Toutefois, l'Instruction Générale du 1er août 1956 qui a été établie et co-signée par le secrétaire d'Etat à la Présidence du conseil chargé de la fonction publique et par le secrétaire d'Etat au budget, et qui s'adressait aux ministres et secrétaires d'Etat, se présentait comme se substituant aux anciennes circulaires prises pour l'application de la loi du 9 avril 1947 ratifiant un décret du 31 décembre 1946, aménagés et précisés par un décret 55-1389 du 18 octobre 1955 et une loi 56-341 du 27 mars 1956.
Ce document annonçait une « codification » des circulaires antérieures.
Or, il n'est pas établi que le texte de l'article 5 de la Section 1 du Titre premier de cette « instruction générale » aurait, ultérieurement, fait l'objet d'une loi ou d'un décret, et notamment au regard des dispositions de la loi 84-16 du 11 janvier 1984 portant dispositions statutaires relatives à la fonction publique de l'Etat.
En conséquence, la Cour ne peut donner aucune valeur à la règle de la non-rétroactivité de l'affiliation, posée en 1956.
Cependant, le représentant du régime de sécurité sociale de la fonction publique n'étant pas partie à la procédure, il convient de rechercher si l'INAO justifie que sa demande de remboursement est effectivement fondée sur un double paiement de cotisations et sur le fait que les agents titularisés ne sauraient être « affiliés à des régimes différents pour une même activité ».
En effet, l'INAO soutient avoir réglé à la fois les cotisations sociales au régime général et les cotisations au régime des fonctionnaires, pendant la période d'attente des décisions de titularisation de ses agents.

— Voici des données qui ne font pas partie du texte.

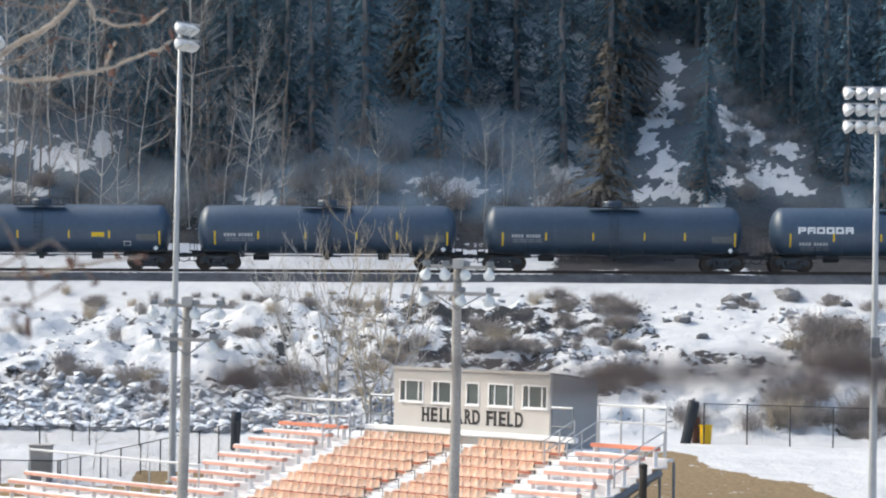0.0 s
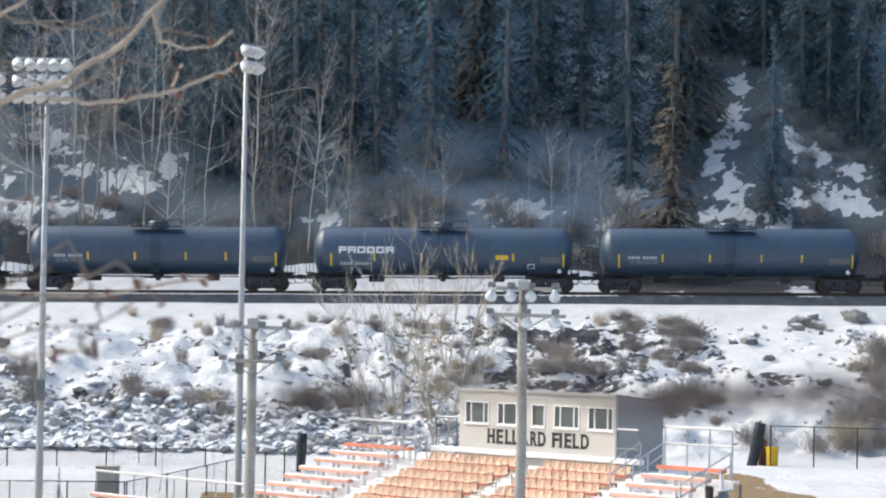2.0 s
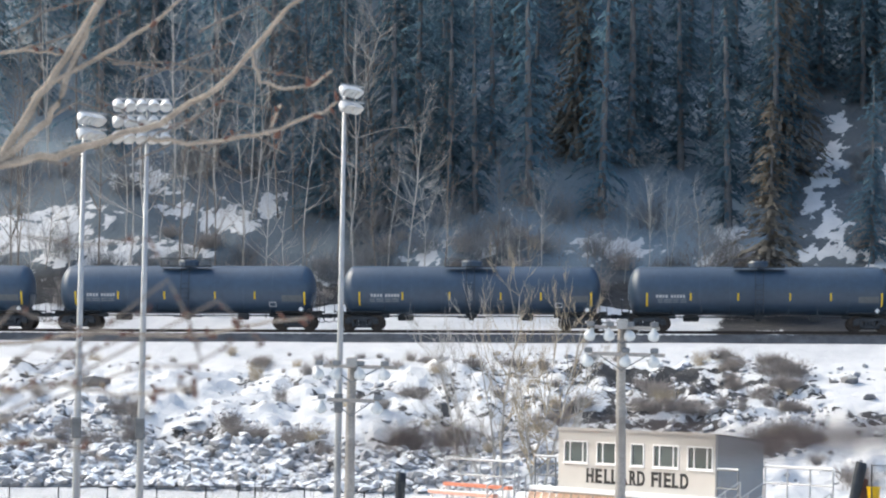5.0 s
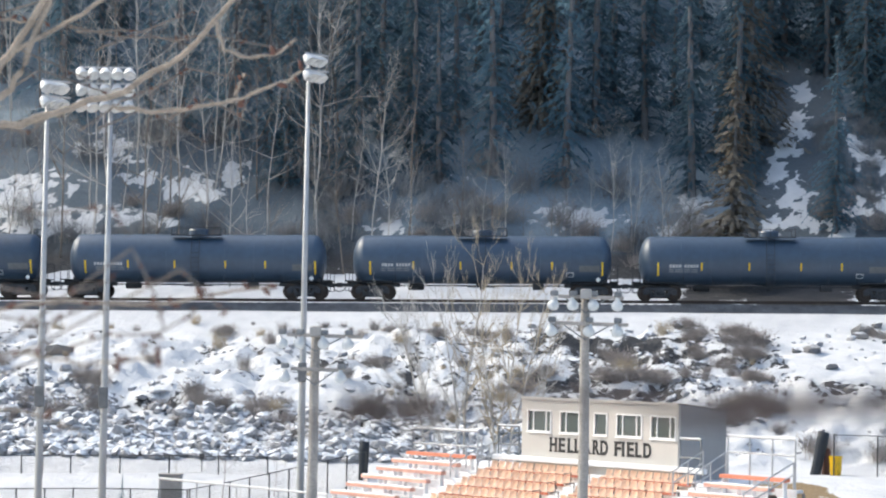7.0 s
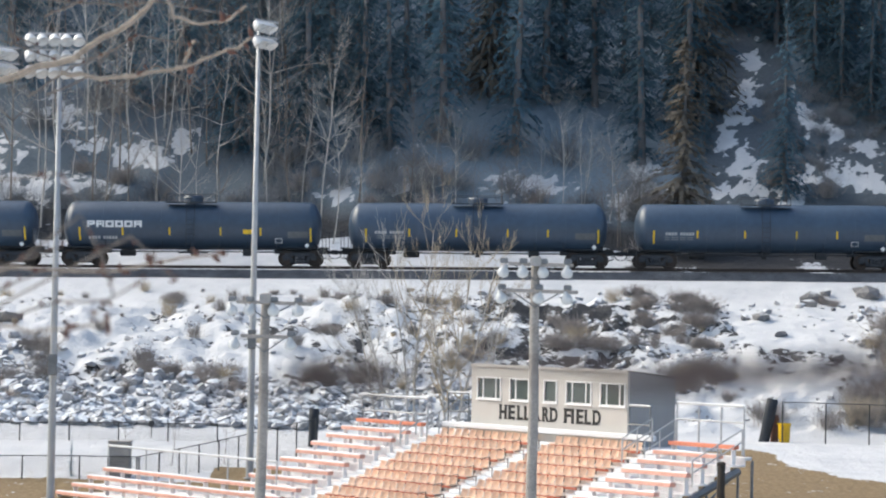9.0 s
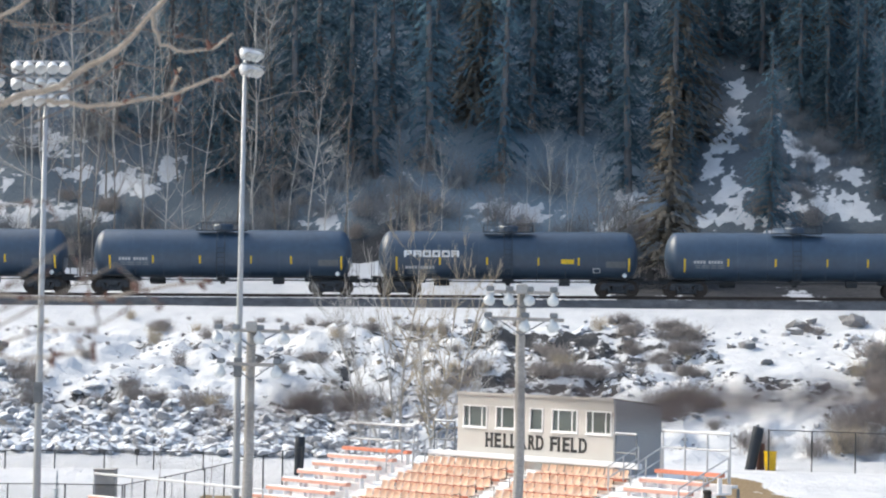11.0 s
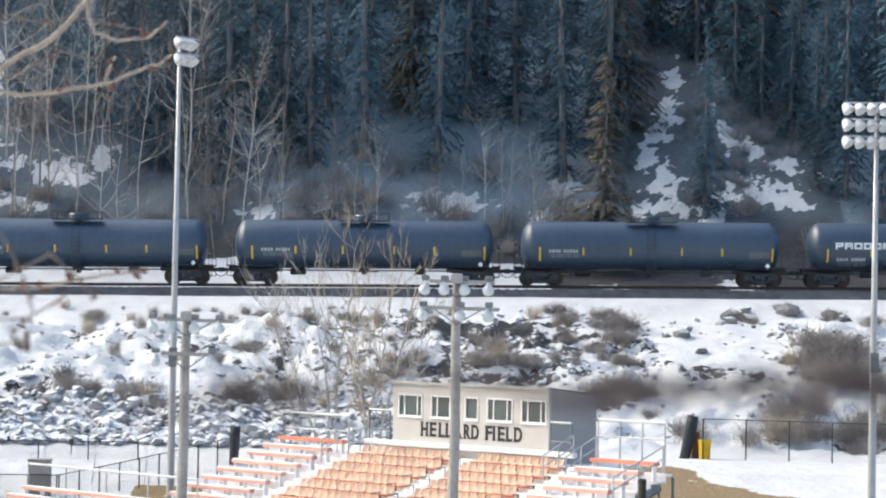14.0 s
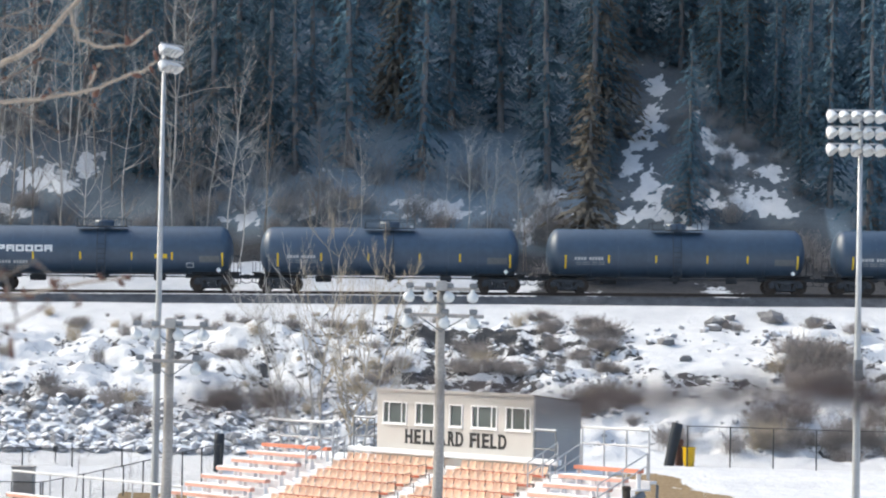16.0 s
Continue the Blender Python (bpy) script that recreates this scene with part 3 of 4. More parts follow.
def motions():
    turn = math.degrees(SPEED / 0.46)
    n = 240
    for k, c in enumerate(train):
        walk(c, [(float(t), car_pose(k, t)) for t in range(17)])
        for tr in c.children:
            if tr.name.startswith("truck"):
                for ws in tr.children:
                    home = ws.location.copy()
                    walk(ws, [(16.0 * i / n, pose(*home, 0, turn * 16.0 * i / n, 0)) for i in range(n + 1)])


# ================= the stand =================
STAND = Matrix.Translation(ST_O) @ pose(0, 0, 0, 0, 0, -ST_A)
ROWS_N, TREAD, RISE = 13, 0.82, 0.33
stand = thing("grandstand", STAND, "open grandstand with orange seats, benches and snowy treads", "grandstand")


def row_y(i):
    return -0.6 - TREAD * i


def row_z(i):
    return -0.80 - RISE * i          # tread level


def build_tiers():
    """Treads and risers of one section, each row a part."""
    for i in range(ROWS_N):
        y0, y1, z = row_y(i) - 0.42, row_y(i) + 0.40, row_z(i)
        spans = [(-7.2, 11.25), (11.25, 16.3)]
        if i >= 8:
            spans[0] = (-17.6, 11.25)
        for a, b in spans:
            bm = B()
            box(bm, a, b, y0, y1, z - 0.06, z, 0.01)
            box(bm, a, b, y1 - 0.03, y1, z + 0.002, z + RISE - 0.062)
            part("tread", bm, M_DECK, stand)
    # landing before the press box
    bm = B()
    box(bm, -7.4, 11.3, -0.2, 3.4, -0.62, -0.5, 0.02)
    box(bm, 11.3, 16.3, -0.2, 0.15, -0.62, -0.5, 0.02)
    part("landing", bm, M_DECK, stand)
    bm = B()
    box(bm, -1.6, 11.3, -0.32, -0.002, -0.16, 0.06, 0.04)
    part("ledge", bm, M_SNOW, stand, "snow-covered ledge")
    # snow lying on the steps of the three stairs
    for x0, x1 in ((-2.35, -1.5), (4.8, 5.8), (11.3, 12.6)):
        for i in range(ROWS_N):
            for q in (0, 1):
                bm = B()
                z = row_z(i) + 0.165 * q
                box(bm, x0, x1, row_y(i) - 0.42 + 0.41 * q, row_y(i) + 0.39, z + 0.004, z + 0.15, 0.02)
                part("step", bm, M_SNOW if (i + q) % 3 else M_DECK, stand)
    # undercarriage
    for x in (-7.0, -3.0, 1.0, 5.0, 9.0, 12.9, 16.3):
        bm = B()
        for i in range(0, ROWS_N, 2):
            tube(bm, [(x, row_y(i), -7), (x, row_y(i), row_z(i) - 0.07)], 0.05, 6)
        tube(bm, [(x, row_y(0), row_z(0) - 0.2), (x, row_y(ROWS_N - 1), row_z(ROWS_N - 1) - 0.2)], 0.16 if x > 16 else 0.07, 6)
        tube(bm, [(x, row_y(0), -1.0), (x, row_y(8), -5.6)], 0.045, 6)
        part("frame", bm, M_STEELB, stand)
    for y in (0.05,):
        for x in (-7.2, -1.4, 4.5, 11.2, 16.4):
            bm = B()
            tube(bm, [(x, y, -7), (x, y, -0.62)], 0.06, 6)
            part("leg", bm, M_STEELB, stand)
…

Il en veut pour preuve ses pièces 11-1 à 11-14, en prenant l'exemple d'un certain [U] qui avait obtenu sa titularisation avec effet au 1er septembre 2011.
La Cour constate que les pièces 11 concernent des « versements spontanés de l'INAO au CAS des Pensions », c'est-à-dire au Compte d'Affectation Spécial des pensions de retraite de l'Etat.
Il a été constaté que le litige ne portait pas sur les cotisations de l'assurance vieillesse.
Ces pièces 11 ne constituent pas la preuve de versements spontanés des « autres cotisations sociales » au régime des fonctionnaires.
L'INAO ne justifie pas davantage que le régime social des fonctionnaires lui aurait demandé de prendre en charge et de lui payer les « autres cotisations sociales » pour les agents titularisés en vertu du décret du 20 octobre 2010, dans l'attente de leur arrêté de titularisation.
L'INAO n'a donc pas apporté la preuve qu'il aurait supporté une double charge financière pour ses agents,« affiliés à des régimes différents pour une même activité ».
L'INAO soutient également que l'Urssaf aurait reconnu un effet rétroactif à l'affiliation au régime des fonctionnaires puisque ses services (en la personne de Mme [N]) avaient admis devoir lui rembourser, par compensation, les cotisations versées à tort pendant la période d'attente des décisions de titularisation.
La Cour constate que, contrairement à ce que soutient l'Urssaf, Madame [N] répond bien à une demande de régularisation en faveur de l'INAO et n'évoque nullement « le principe de la communication des informations relatives au calcul des cotisations. ».
Ainsi, il résulte des mails échangés entre l'INAO et Madame [N], que s'il est vrai que l'INAO lui avait effectivement soumis une demande de régularisation, en invoquant le « changement de statut de ses agents » prévu par le décret du 20 octobre 2010, il n'avait pas précisé la nature exacte des cotisations dont il demandait la régularisation.
Dès lors, la reconnaissance d'un crédit à hauteur de 172051 euros par Madame [N], en 2012, n'a pas de lien démontré avec les « autres cotisations sociales » et pourrait concerner les cotisations de l'assurance vieillesse auxquelles s'applique le principe de la rétroactivité.
Ces pièces ne constituent donc pas la reconnaissance, par l'Urssaf, de l'existence de la créance alléguée par l'INAO.
En conséquence, la Cour déboute l'appelant de ses demandes dont il a été démontré qu'elles étaient infondées, et, par motifs substitués à ceux du tribunal, confirme le jugement dont appel.
PAR CES MOTIFS
La Cour statuant par arrêt contradictoire,
Confirme, par motifs substitués, le jugement du tribunal des affaires de sécurité sociale du Var du 25 janvier 2016,
Déboute l'INAO de ses demandes,
Le dispense de payer le droit prévu par l'article R144-10 alinéa 2 du code de la sécurité sociale,
Dit n'y avoir lieu à application de l'article 700 du code de procédure civile.